AIRCRAFT THERMAL ANTI-ICING

Thermal Anti-icing

Heated air can be directed through a specially designed heater duct in the leading edge of the wing, as shown in Figure 5.1, and the tail surfaces to heat this portion of the airfoil and prevent the formation of ice. This air can be heated in reciprocating engine aircraft by using combustion heaters or heater shrouds around the engine ex­haust system.

Most aircraft that use the thermal anti-icing systems today are turbine powered, and it is a very simple matter to use some of the engine's heated compressor bleed air to heat the leading edges and prevent the formation of ice.

The Boeing 727 takes bleed air from the two outboard engines and directs it through the wing anti-icing control valves to a common manifold and then out into the wing leading edge ducts.

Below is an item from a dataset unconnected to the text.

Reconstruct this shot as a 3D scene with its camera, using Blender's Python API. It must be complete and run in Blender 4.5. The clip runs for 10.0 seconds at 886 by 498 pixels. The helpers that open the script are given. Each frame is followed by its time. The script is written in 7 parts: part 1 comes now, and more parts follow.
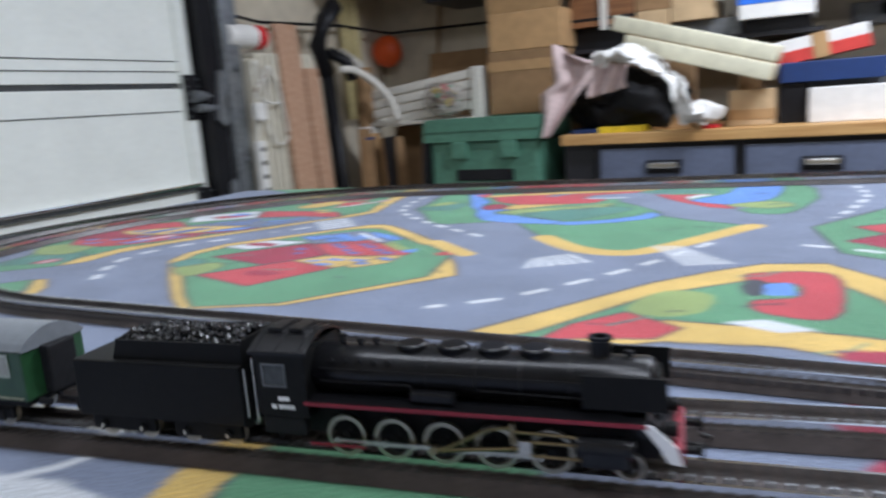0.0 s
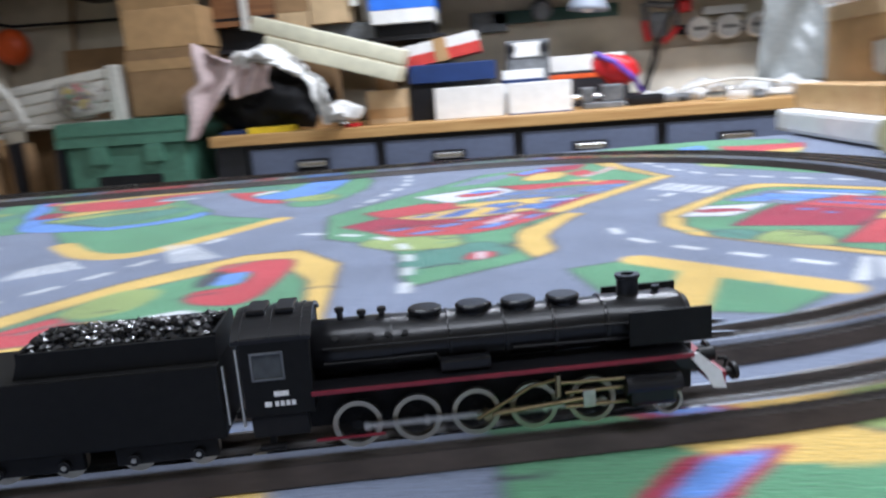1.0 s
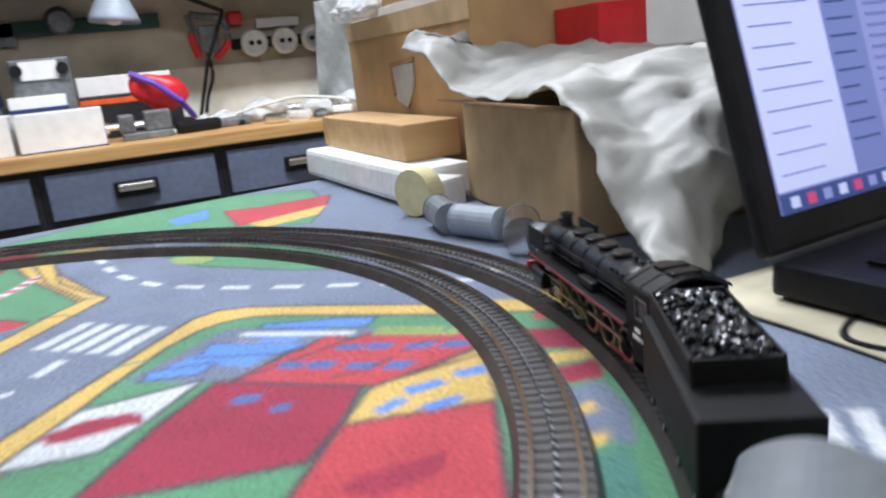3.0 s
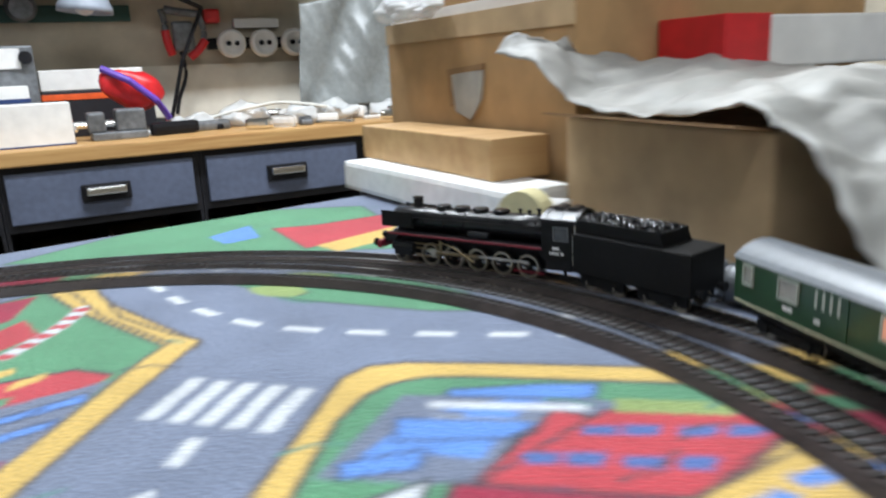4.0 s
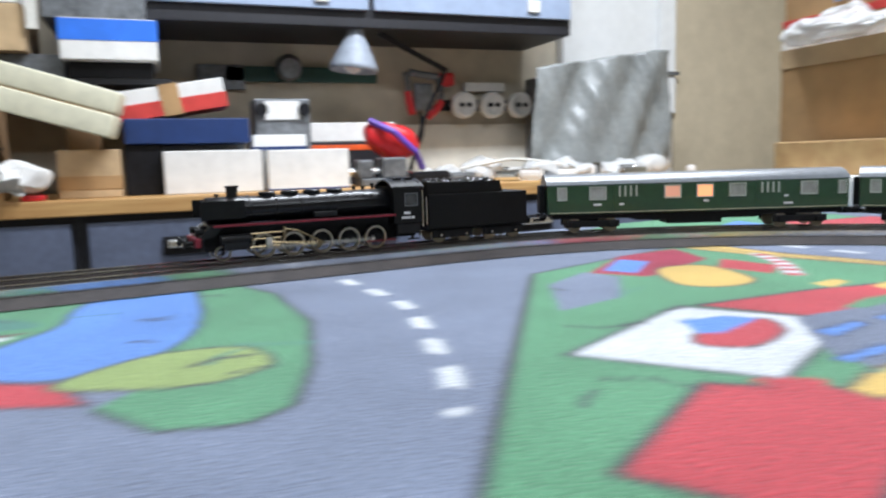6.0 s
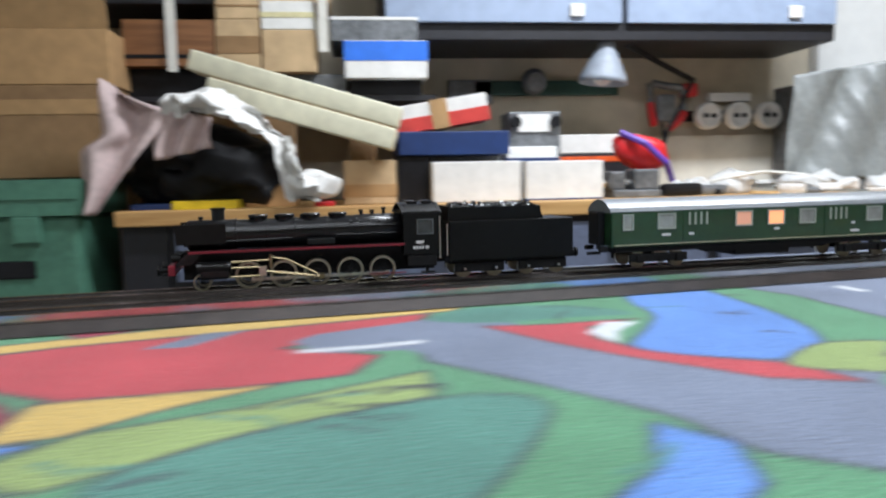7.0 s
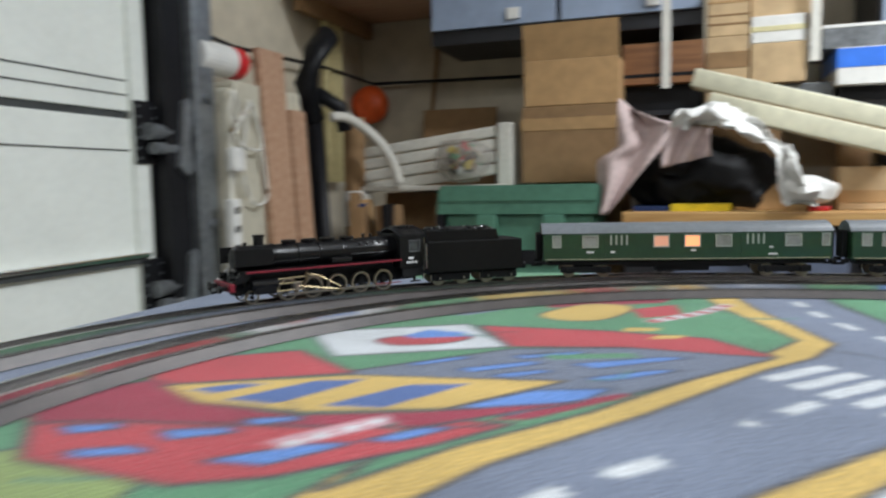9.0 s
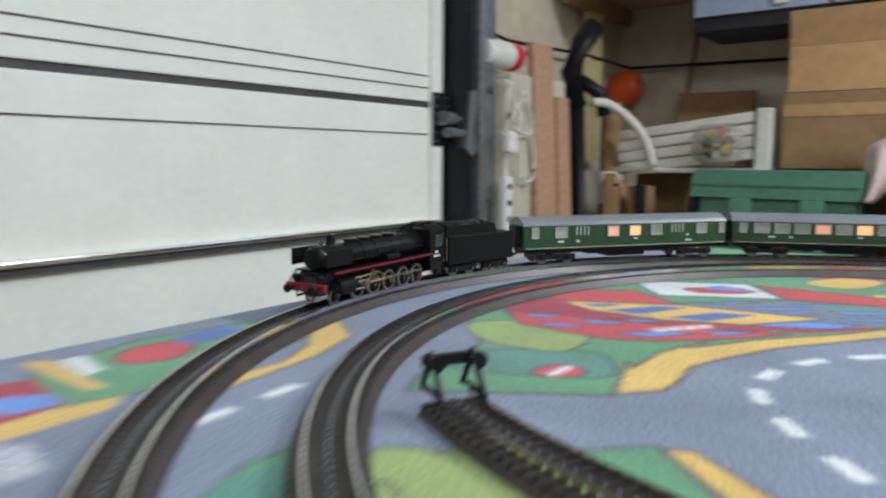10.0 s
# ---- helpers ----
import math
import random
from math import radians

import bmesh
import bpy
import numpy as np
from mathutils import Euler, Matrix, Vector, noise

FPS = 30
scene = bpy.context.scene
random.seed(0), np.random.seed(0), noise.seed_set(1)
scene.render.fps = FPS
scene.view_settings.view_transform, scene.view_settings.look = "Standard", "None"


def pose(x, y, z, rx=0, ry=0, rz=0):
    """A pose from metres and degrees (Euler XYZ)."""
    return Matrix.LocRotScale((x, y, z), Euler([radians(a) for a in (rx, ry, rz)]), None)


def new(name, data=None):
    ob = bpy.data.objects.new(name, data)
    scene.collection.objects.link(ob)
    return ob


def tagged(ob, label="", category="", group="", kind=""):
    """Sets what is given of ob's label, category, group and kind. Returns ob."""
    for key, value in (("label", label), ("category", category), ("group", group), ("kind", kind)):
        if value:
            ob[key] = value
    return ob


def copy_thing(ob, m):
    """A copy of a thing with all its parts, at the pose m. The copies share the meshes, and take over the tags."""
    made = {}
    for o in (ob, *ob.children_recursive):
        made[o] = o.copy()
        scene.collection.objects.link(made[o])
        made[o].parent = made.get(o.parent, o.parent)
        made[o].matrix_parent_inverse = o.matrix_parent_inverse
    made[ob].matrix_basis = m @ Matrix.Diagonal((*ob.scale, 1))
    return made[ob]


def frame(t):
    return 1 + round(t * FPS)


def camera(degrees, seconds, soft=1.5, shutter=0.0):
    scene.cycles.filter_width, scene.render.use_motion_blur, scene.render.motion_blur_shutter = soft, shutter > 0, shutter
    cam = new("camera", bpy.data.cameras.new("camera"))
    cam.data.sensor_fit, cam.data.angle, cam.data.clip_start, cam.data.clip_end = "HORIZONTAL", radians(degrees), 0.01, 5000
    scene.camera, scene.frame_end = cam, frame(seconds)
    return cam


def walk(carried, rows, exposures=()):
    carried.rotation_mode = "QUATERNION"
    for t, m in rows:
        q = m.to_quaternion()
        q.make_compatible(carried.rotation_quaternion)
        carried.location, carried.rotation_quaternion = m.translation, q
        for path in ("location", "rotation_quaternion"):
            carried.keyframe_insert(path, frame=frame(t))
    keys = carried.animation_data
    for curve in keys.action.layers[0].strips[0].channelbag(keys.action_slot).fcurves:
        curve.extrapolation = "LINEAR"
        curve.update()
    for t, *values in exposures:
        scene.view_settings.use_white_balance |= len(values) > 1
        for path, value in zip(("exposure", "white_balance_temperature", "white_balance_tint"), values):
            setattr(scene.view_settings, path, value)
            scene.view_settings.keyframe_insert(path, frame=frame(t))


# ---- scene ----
cam = camera(62.83, 10.0, soft=2.2, shutter=0.7)
# seconds, x, y, z, pitch, roll, heading
PATH = [
    (0.0, 0.0000, -0.0000, 0.9351, -11.25, 4.06, 27.54),
    (0.3, 0.0299, 0.0175, 0.9332, -11.56, 3.73, 21.25),
    (0.5, 0.0720, 0.0273, 0.9315, -11.95, 3.46, 17.01),
    (0.6, 0.0937, 0.0297, 0.9300, -12.14, 3.57, 14.12),
    (1.0, 0.1693, 0.0376, 0.9213, -12.85, 4.19, 4.57),
    (1.5, 0.2635, 0.0828, 0.9181, -13.85, 4.27, -4.81),
    (2.0, 0.3332, 0.1419, 0.9269, -14.77, 5.03, -14.31),
    (2.1, 0.3426, 0.1564, 0.9285, -14.73, 4.66, -15.38),
    (2.5, 0.3634, 0.2320, 0.9408, -14.29, 6.74, -20.32),
    (2.7, 0.3772, 0.2730, 0.9397, -14.49, 6.71, -22.75),
    (3.8, 0.3187, 0.4394, 0.9523, -14.81, 2.76, -29.24),
    (4.0, 0.2903, 0.4724, 0.9435, -14.04, 2.66, -29.75),
    (4.5, 0.2258, 0.5590, 0.9147, -12.10, -1.02, -25.65),
    (5.0, 0.1253, 0.5927, 0.8792, -9.67, 0.17, -26.52),
    (5.2, 0.0727, 0.6073, 0.8707, -8.29, 0.75, -26.93),
    (6.3, -0.1134, 0.6296, 0.8681, -6.86, 1.97, -17.13),
    (6.5, -0.1549, 0.6394, 0.8704, -6.72, 2.06, -14.13),
    (7.0, -0.2584, 0.6311, 0.8712, -5.73, 1.16, -7.19),
    (7.5, -0.3664, 0.5833, 0.8735, -5.11, 1.68, -1.45),
    (8.0, -0.4427, 0.5291, 0.8781, -4.53, 2.10, 5.68),
    (8.3, -0.4967, 0.4913, 0.8849, -4.52, 1.61, 8.83),
    (8.5, -0.5280, 0.4618, 0.8901, -4.50, 1.11, 11.73),
    (9.0, -0.6024, 0.3827, 0.8889, -5.16, 0.96, 19.48),
    (9.2, -0.6177, 0.3463, 0.8934, -5.66, 0.54, 22.62),
    (9.5, -0.6184, 0.2787, 0.9037, -6.46, 0.78, 28.21),
    (10.0, -0.5695, 0.1526, 0.9074, -7.06, -0.35, 37.57),
]
walk(cam, [(t, pose(x, y, z, 90 + p, r, h)) for t, x, y, z, p, r, h in PATH],
     exposures=[(0.0, 0.25, 6100, 15), (1.0, 0.27, 6100, 15), (1.5, 0.34, 6150, 15), (2.0, 0.16, 6200, 15), (2.5, 0.08, 6250, 15), (4.3, 0.06, 6350, 10), (5.2, 0.15, 6250, 10), (6.5, 0.21, 6250, 14), (7.5, 0.16, 6450, 10), (8.5, 0.20, 6500, 10), (9.0, 0.27, 6500, 10), (9.5, 0.38, 6500, 10), (10.0, 0.42, 6450, 10)])

# ---- light ----
TOP = 0.80   # the carpet's surface
world = bpy.data.worlds.new("world")
scene.world = world
world.use_nodes = True
world.node_tree.nodes["Background"].inputs[0].default_value = (0.75, 0.85, 1.0, 1)
world.node_tree.nodes["Background"].inputs[1].default_value = 0.05
scene.view_settings.exposure = 0.0


def tube_lamp(x, y, z, length, watts, turn):
    lamp = bpy.data.lights.new("tube_light", "AREA")
    lamp.shape, lamp.size, lamp.size_y, lamp.energy, lamp.color = "RECTANGLE", length, 0.16, watts, (0.885, 0.945, 1.0)
    new("tube_light", lamp).matrix_world = pose(x, y, z, 0, 0, turn)


tube_lamp(-0.35, 0.15, 2.36, 1.2, 10, 0)
tube_lamp(0.75, -0.35, 2.36, 1.2, 17, 0)
tube_lamp(0.75, 1.70, 2.36, 1.2, 60, 0)

# ---- materials ----
def mat(name, color, rough=0.6, metal=0.0, spread=0.12, grain=40.0, bump=0.1, stain=None, coat=0.0):
    """A surface with fine grain, broad tone changes and a fine relief."""
    m = bpy.data.materials.new(name)
    m.use_nodes = True
    nt = m.node_tree
    n, l = nt.nodes, nt.links
    b = n["Principled BSDF"]
    co = n.new("ShaderNodeTexCoord")
    fine, broad = n.new("ShaderNodeTexNoise"), n.new("ShaderNodeTexNoise")
    fine.inputs["Scale"].default_value, fine.inputs["Detail"].default_value = grain, 6
    broad.inputs["Scale"].default_value, broad.inputs["Detail"].default_value = grain / 9, 4
    for t in (fine, broad):
        l.new(co.outputs["Object"], t.inputs["Vector"])
    add = n.new("ShaderNodeMath")
    add.operation = "MULTIPLY_ADD"
    add.inputs[1].default_value = 0.5
    l.new(fine.outputs["Fac"], add.inputs[0])
    half = n.new("ShaderNodeMath")
    half.operation = "MULTIPLY"
    half.inputs[1].default_value = 0.5
    l.new(broad.outputs["Fac"], half.inputs[0])
    l.new(half.outputs[0], add.inputs[2])
    ramp = n.new("ShaderNodeValToRGB")
    lo = [max(0, c * (1 - 2.2 * spread)) for c in color]
    hi = [min(1, c * (1 + 1.8 * spread)) for c in color]
    if stain:
        lo = list(stain)
    ramp.color_ramp.elements[0].position, ramp.color_ramp.elements[1].position = 0.33, 0.67
    ramp.color_ramp.elements[0].color, ramp.color_ramp.elements[1].color = (*lo, 1), (*hi, 1)
    l.new(add.outputs[0], ramp.inputs["Fac"])
    l.new(ramp.outputs["Color"], b.inputs["Base Color"])
    b.inputs["Roughness"].default_value, b.inputs["Metallic"].default_value = rough, metal
    b.inputs["Coat Weight"].default_value = coat
    if bump:
        bp = n.new("ShaderNodeBump")
        bp.inputs["Strength"].default_value, bp.inputs["Distance"].default_value = bump, 0.1 / grain
        l.new(fine.outputs["Fac"], bp.inputs["Height"])
        l.new(bp.outputs["Normal"], b.inputs["Normal"])
    return m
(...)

As can be seen in Figure 5.2, the two inboard leading edge flaps and eight leading edge slats are protected with this hot air. These portions of the wing are protected from overheating by overheat sensor switches. If they sense an overheat condi­tion, they turn on an overheat warning light and close the anti-icing valves, shutting off the flow of hot air into the ducts. When the duct temperature drops to an allowable range, the overheat light will go out, and hot air will again flow into the duct.

Figure 5.2: Typical wing thermal anti-icing system (Boeing 727)

Turbine engines are susceptible to ice damage if chunks of ice form on some of the exposed portions of the engine which can break off and be sucked into the engine's compressor. The engine intakes of most turbine engines are heated by compressor bleed air being circulated around the intake area of the engines preventing ice from forming, as shown in Figure 5.3. Most large turbine engines have hot compressor bleed air directed through the inlet guide vanes, the engine bullet nose, and through the oil cooler scoop for the constant speed drive, as well as for the inlet duct for the centre engine.

The Boeing 727, shown in Figure 5.4, has the centre engine's air intake at the rear top of the fuselage and, because of this, some of the anti ­icing hot air is ducted to the upper VHF radio antenna to prevent ice forming on it and breaking off to be ingested into the centre engine.